Rep. Yvette Clarke, D-N.Y., speaks Tuesday, July 26 at a J Street panel held near the Democratic National Convention in Philadelphia. At left is journalist Peter Beinart, and behind him pollster Jim Gerstein. (JTA)

PHILADELPHIA (JTA) — Rep. Yvette Clarke, representing New York’s Ninth District, described a typical challenge, balancing the competing interests among constituents.

Among Jewish constituents, particularly.

There’s Crown Heights, with its large population of Chabad-Lubavitch Hasidic Jews, she said at a panel on Tuesday convened by J Street near this week’s Democratic National Convention. There’s Sheepshead Bay, with what she called “Middle Eastern Jews of non-European descent.” And there’s Park Slope, where she says the Reform Jewish population is growing.

“It presents a challenge,” she said. “I call it being in the midst of a family feud.”

The J Street-endorsed Democrat said she walks a fine line on Israel. “I can take a step in either direction, and get email blasts immediately,” she said.

One vote was easy, she said: Favoring the Iran nuclear rollback-for-sanctions- relief deal, in part because pressures to reject the deal were so alienating.

She said Israeli Prime Minister Benjamin Netanyahu’s speech in March 2015 to Congress was unseemly.

“We are Americans and our allegiance is to the commander-in-chief of our nation, and were asked to choose for the leader of another nation,” she said.

The offense, she said, was compounded by the pressure that Democrats came under to attend the speech, and then to back the deal in a make-or-break vote.

“It was the mobilization behind the scenes to make sure every Democratic Congress member was at the speech,” she said.

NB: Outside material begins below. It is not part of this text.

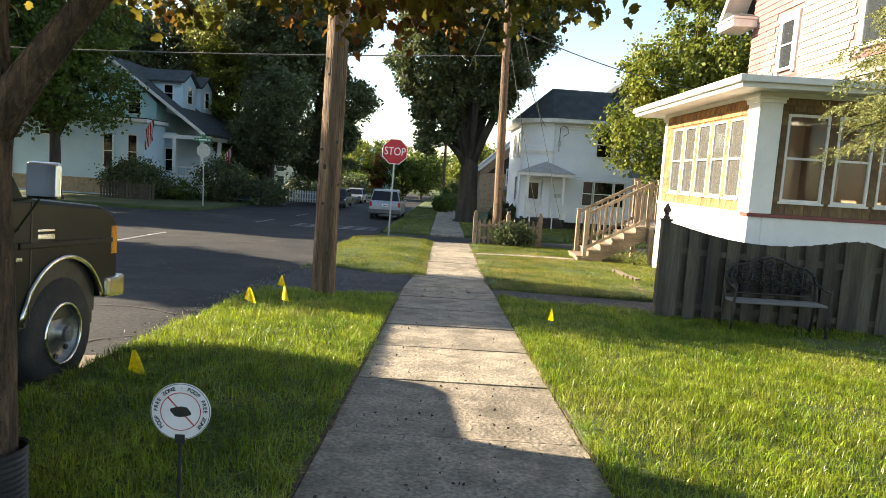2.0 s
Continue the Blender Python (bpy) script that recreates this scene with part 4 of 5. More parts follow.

Ultimately, the pressure backfired, she said. She described a billboard near her district office that urged constituents to “Tell Congresswoman Clarke to Vote No on the Iran Deal.” Voters who had little idea about what the deal comprised Googled it, she said, and once they discovered that it was backed by President Barack Obama, who is popular in her district, they said “hell no” and urged her to vote yes.